- _WHAT TO PRODUCE_
From the first line of the data down to and including the line with "pose from metres", copy everything exactly, leaving out pictures.

[Begin]

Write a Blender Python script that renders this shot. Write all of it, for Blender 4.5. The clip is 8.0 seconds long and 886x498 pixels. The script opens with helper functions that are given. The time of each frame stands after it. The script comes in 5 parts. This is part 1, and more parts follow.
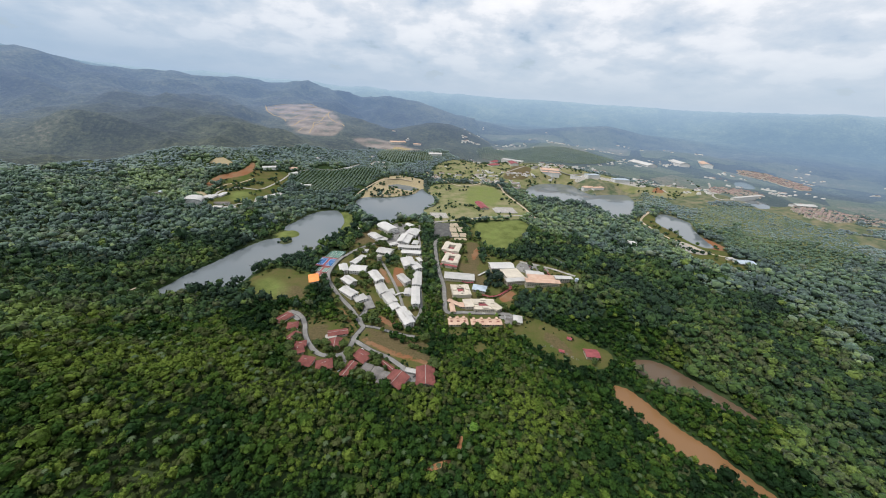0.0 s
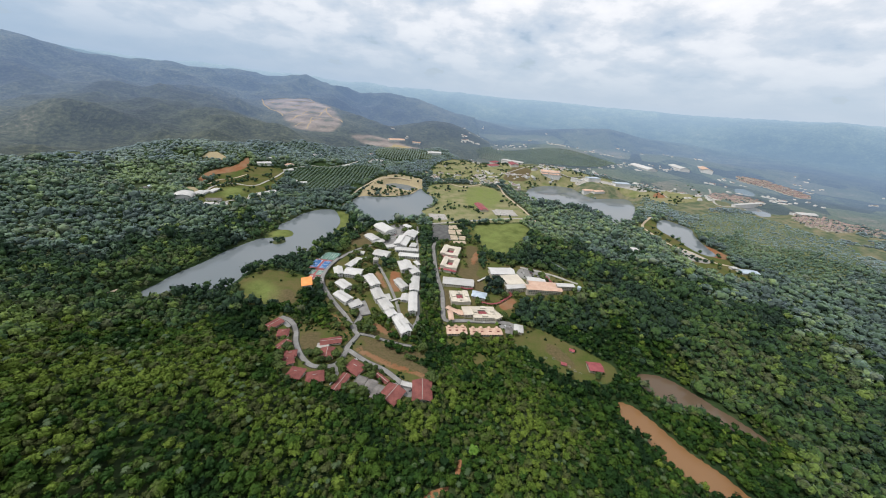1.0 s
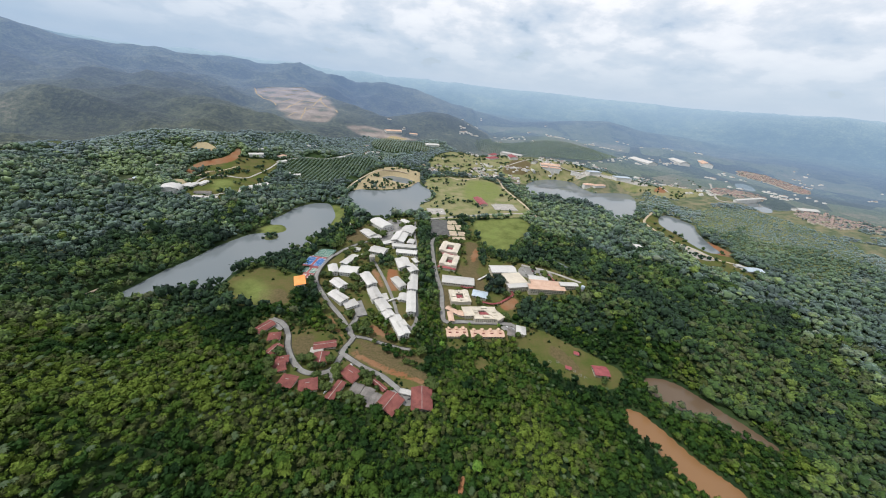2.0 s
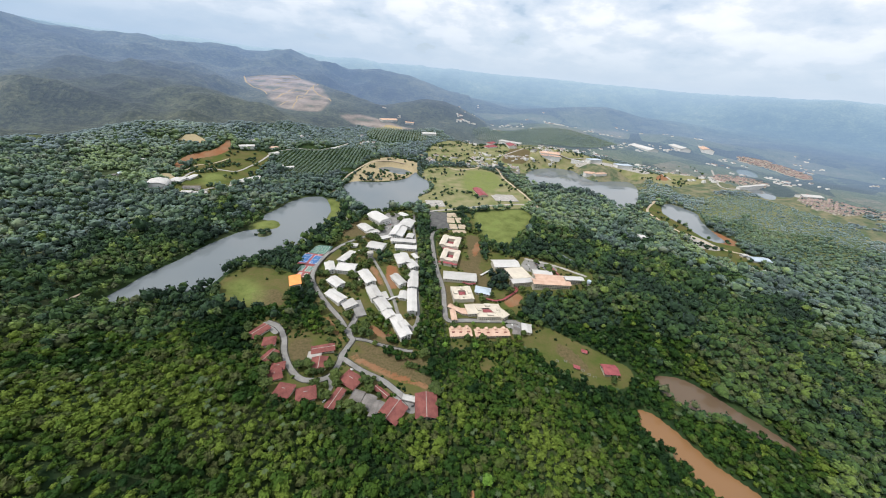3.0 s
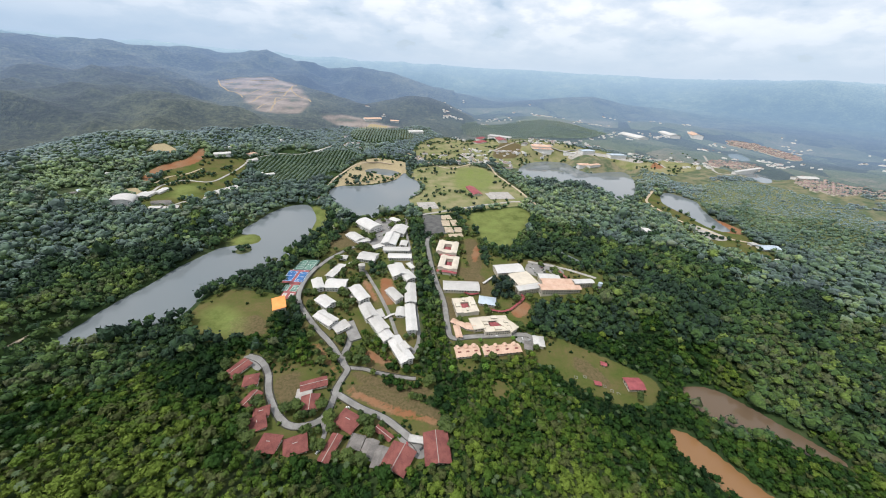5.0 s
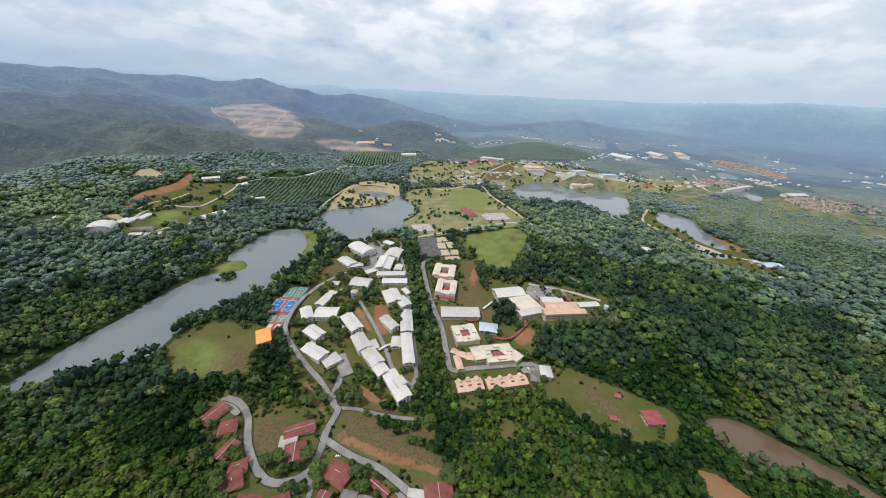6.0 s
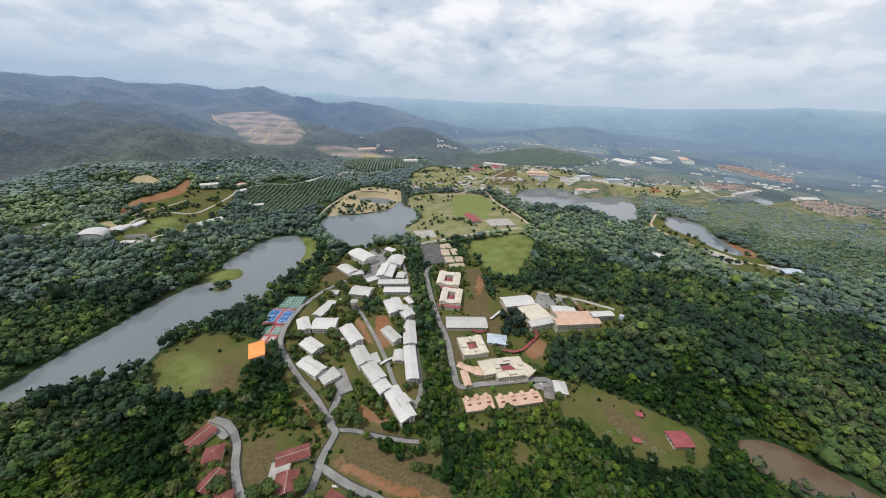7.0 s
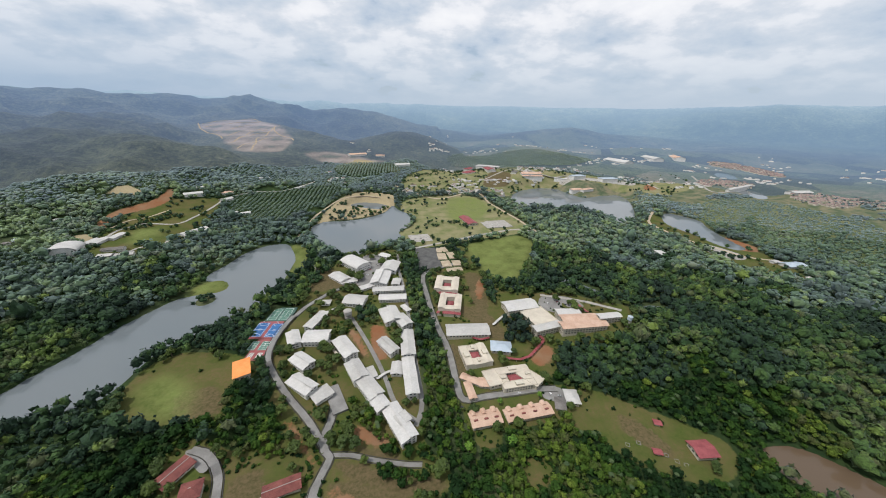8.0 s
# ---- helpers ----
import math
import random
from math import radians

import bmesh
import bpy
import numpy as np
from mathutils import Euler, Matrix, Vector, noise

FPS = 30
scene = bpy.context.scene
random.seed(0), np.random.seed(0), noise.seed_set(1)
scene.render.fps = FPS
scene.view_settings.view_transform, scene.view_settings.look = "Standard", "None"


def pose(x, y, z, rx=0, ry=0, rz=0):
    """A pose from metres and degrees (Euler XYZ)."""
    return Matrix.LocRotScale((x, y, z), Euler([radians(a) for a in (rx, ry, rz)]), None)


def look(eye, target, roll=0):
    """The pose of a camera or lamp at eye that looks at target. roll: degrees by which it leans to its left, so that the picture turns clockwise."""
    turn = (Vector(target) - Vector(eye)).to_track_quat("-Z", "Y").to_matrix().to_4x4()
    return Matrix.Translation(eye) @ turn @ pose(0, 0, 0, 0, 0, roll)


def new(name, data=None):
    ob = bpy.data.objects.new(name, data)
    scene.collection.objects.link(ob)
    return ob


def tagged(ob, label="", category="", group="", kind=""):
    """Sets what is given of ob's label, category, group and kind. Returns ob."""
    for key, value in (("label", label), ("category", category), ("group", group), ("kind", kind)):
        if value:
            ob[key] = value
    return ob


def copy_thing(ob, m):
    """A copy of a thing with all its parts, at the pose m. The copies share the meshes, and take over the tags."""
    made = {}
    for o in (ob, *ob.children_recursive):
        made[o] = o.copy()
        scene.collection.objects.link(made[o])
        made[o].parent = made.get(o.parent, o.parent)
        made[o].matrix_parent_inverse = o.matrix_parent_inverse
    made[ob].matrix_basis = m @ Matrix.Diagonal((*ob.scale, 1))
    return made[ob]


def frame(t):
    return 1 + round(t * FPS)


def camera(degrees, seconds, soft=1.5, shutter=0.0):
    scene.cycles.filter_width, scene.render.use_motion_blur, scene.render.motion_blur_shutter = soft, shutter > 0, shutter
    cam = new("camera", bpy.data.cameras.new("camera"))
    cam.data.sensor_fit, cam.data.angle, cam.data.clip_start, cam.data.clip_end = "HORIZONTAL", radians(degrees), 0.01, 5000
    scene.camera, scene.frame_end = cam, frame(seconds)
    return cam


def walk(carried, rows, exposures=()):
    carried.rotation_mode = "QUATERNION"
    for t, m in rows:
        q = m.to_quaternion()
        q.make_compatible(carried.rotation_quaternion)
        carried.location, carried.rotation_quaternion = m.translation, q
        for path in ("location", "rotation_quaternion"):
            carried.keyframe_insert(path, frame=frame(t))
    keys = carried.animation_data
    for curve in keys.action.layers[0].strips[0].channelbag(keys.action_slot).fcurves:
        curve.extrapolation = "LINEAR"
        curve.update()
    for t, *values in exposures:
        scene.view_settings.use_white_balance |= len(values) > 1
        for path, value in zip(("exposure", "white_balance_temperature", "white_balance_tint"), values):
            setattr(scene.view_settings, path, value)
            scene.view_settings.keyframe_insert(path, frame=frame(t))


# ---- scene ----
cam = camera(108.1, 8.0, 1.0)
PATH = [
    (0, (0.392, -0.454, 302.148), (0.449, 1.362, 301.313), 4.3),
    (0.5, (-2.312, 11.496, 302.405), (-2.253, 13.311, 301.566), 5.1),
    (1, (-4.642, 23.423, 303.062), (-4.562, 25.235, 302.219), 5.8),
    (1.5, (-6.816, 35.868, 301.816), (-6.716, 37.673, 300.961), 6.5),
    (3, (-15.513, 72.557, 299.34), (-15.385, 74.318, 298.399), 5.9),
    (3.5, (-17.044, 84.556, 297.792), (-16.913, 86.309, 296.837), 5.6),
    (4, (-19.258, 97.305, 297.131), (-19.116, 99.042, 296.148), 5.0),
    (4.5, (-21.674, 109.938, 295.74), (-21.517, 111.671, 294.753), 4.2),
    (6, (-26.651, 145.933, 284.323), (-26.43, 147.738, 283.491), 3.1),
    (6.5, (-27.849, 157.33, 279.345), (-27.632, 159.142, 278.526), 3.0),
    (7, (-28.719, 169.139, 273.353), (-28.507, 170.963, 272.56), 2.7),
    (7.5, (-29.674, 180.22, 267.425), (-29.433, 182.046, 266.647), 1.7),
    (8, (-30.731, 191.761, 261.473), (-30.481, 193.593, 260.709), 1.4),
]
walk(cam, [(t, look(eye, target, roll)) for t, eye, target, roll in PATH],
     [(0.0, 0.05, 6340, 12), (1.5, 0.08, 6340, 12), (3.0, 0.28, 6340, 12), (4.5, 0.34, 6340, 12), (6.0, 0.08, 6340, 12), (7.0, 0.0, 6340, 12), (8.0, -0.05, 6340, 12)])

# ---- world, sun, exposure ----
SUN_EL, SUN_AZ = 62.0, 250.0  # degrees; the azimuth runs clockwise from +y


def nodes_of(tree):
    tree.nodes.clear()

    def add(kind, **values):
        n = tree.nodes.new(kind)
        for key, v in values.items():
            if key in n.inputs:
                n.inputs[key].default_value = v
            else:
                setattr(n, key, v)
        return n

    def wire(a, out, b, inp):
        tree.links.new(a.outputs[out], b.inputs[inp])

    return add, wire


def ramp_of(node, stops):
    el = node.color_ramp.elements
    while len(el) > 1:
        el.remove(el[-1])
    el[0].position, el[0].color = stops[0][0], stops[0][1]
    for p, c in stops[1:]:
        e = el.new(p)
        e.color = c


def grey(v):
    return (v, v, v, 1)


def make_sky():
    world = bpy.data.worlds.new("sky")
    scene.world = world
    world.use_nodes = True
    add, wire = nodes_of(world.node_tree)
    sky = add("ShaderNodeTexSky", sky_type="NISHITA", sun_disc=False, sun_elevation=radians(SUN_EL), sun_rotation=radians(SUN_AZ), air_density=1.2, dust_density=2.0)
    blue = add("ShaderNodeBackground", Strength=0.12)
    wire(sky, "Color", blue, "Color")
    co = add("ShaderNodeTexCoord")
    sep = add("ShaderNodeSeparateXYZ")
    wire(co, "Generated", sep, "Vector")
    # a flat cloud deck seen in perspective
    lift = add("ShaderNodeMath", operation="ADD")
    lift.inputs[1].default_value = 0.30
    wire(sep, "Z", lift, 0)
    low = add("ShaderNodeMath", operation="MAXIMUM")
    low.inputs[1].default_value = 0.05
    wire(lift, 0, low, 0)
    deck = add("ShaderNodeVectorMath", operation="DIVIDE")
    both = add("ShaderNodeCombineXYZ")
    wire(low, 0, both, "X"), wire(low, 0, both, "Y"), wire(low, 0, both, "Z")
    wire(co, "Generated", deck, 0), wire(both, 0, deck, 1)
    flat = add("ShaderNodeVectorMath", operation="MULTIPLY")
    flat.inputs[1].default_value = (1, 1, 0)
    wire(deck, 0, flat, 0)
    puffs = add("ShaderNodeTexNoise", Scale=3.1, Detail=9.0, Roughness=0.54, Distortion=0.0)
    wire(flat, 0, puffs, "Vector")
    shade = add("ShaderNodeValToRGB")
    ramp_of(shade, [(0.30, (0.46, 0.56, 0.68, 1)), (0.42, (0.62, 0.69, 0.76, 1)), (0.50, (0.74, 0.78, 0.82, 1)), (0.56, (0.90, 0.91, 0.92, 1)), (0.66, (0.98, 0.98, 0.97, 1))])
    wire(puffs, 0, shade, 0)
    # haze towards the horizon
    haze = add("ShaderNodeValToRGB")
    ramp_of(haze, [(0.0, grey(1.0)), (0.05, grey(0.9)), (0.12, grey(0.45)), (0.22, grey(0.0))])
    wire(sep, "Z", haze, 0)
    veil = add("ShaderNodeMix", data_type="RGBA")
    west = add("ShaderNodeMapRange")
    for key, v in (("From Min", -0.75), ("From Max", 0.15), ("To Min", 0.0), ("To Max", 1.0)):
        west.inputs[key].default_value = v
    wire(sep, "X", west, 0)
    air = add("ShaderNodeMix", data_type="RGBA")
    wire(west, 0, air, "Factor")
    a0, a1 = [q for q in air.inputs if q.type == "RGBA"]
    a0.default_value, a1.default_value = (0.36, 0.49, 0.64, 1), (0.50, 0.60, 0.70, 1)
    world.node_tree.links.new([q for q in air.outputs if q.type == "RGBA"][0], [q for q in veil.inputs if q.type == "RGBA"][1])
    wire(haze, 0, veil, "Factor"), wire(shade, 0, veil, "A")
    cloud = add("ShaderNodeBackground", Strength=1.03)
    tree_links = world.node_tree.links
    tree_links.new([s for s in veil.outputs if s.type == "RGBA"][0], cloud.inputs["Color"])
    cover = add("ShaderNodeValToRGB")
    ramp_of(cover, [(0.24, grey(0.2)), (0.36, grey(0.93))])
    wire(puffs, 0, cover, 0)
    most = add("ShaderNodeMath", operation="MAXIMUM")
    wire(cover, 0, most, 0), wire(haze, 0, most, 1)
    mix = add("ShaderNodeMixShader")
    wire(most, 0, mix, 0), wire(blue, 0, mix, 1), wire(cloud, 0, mix, 2)
    out = add("ShaderNodeOutputWorld")
    wire(mix, 0, out, "Surface")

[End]

- _EXERCISE SOLUTION_
Write a Blender Python script that renders this shot. Write all of it, for Blender 4.5. The clip is 8.0 seconds long and 886x498 pixels. The script opens with helper functions that are given. The time of each frame stands after it. The script comes in 5 parts. This is part 1, and more parts follow.
0.0 s
1.0 s
2.0 s
3.0 s
5.0 s
6.0 s
7.0 s
8.0 s
# ---- helpers ----
import math
import random
from math import radians

import bmesh
import bpy
import numpy as np
from mathutils import Euler, Matrix, Vector, noise

FPS = 30
scene = bpy.context.scene
random.seed(0), np.random.seed(0), noise.seed_set(1)
scene.render.fps = FPS
scene.view_settings.view_transform, scene.view_settings.look = "Standard", "None"


def pose(x, y, z, rx=0, ry=0, rz=0):
    """A pose from metres and degrees (Euler XYZ)."""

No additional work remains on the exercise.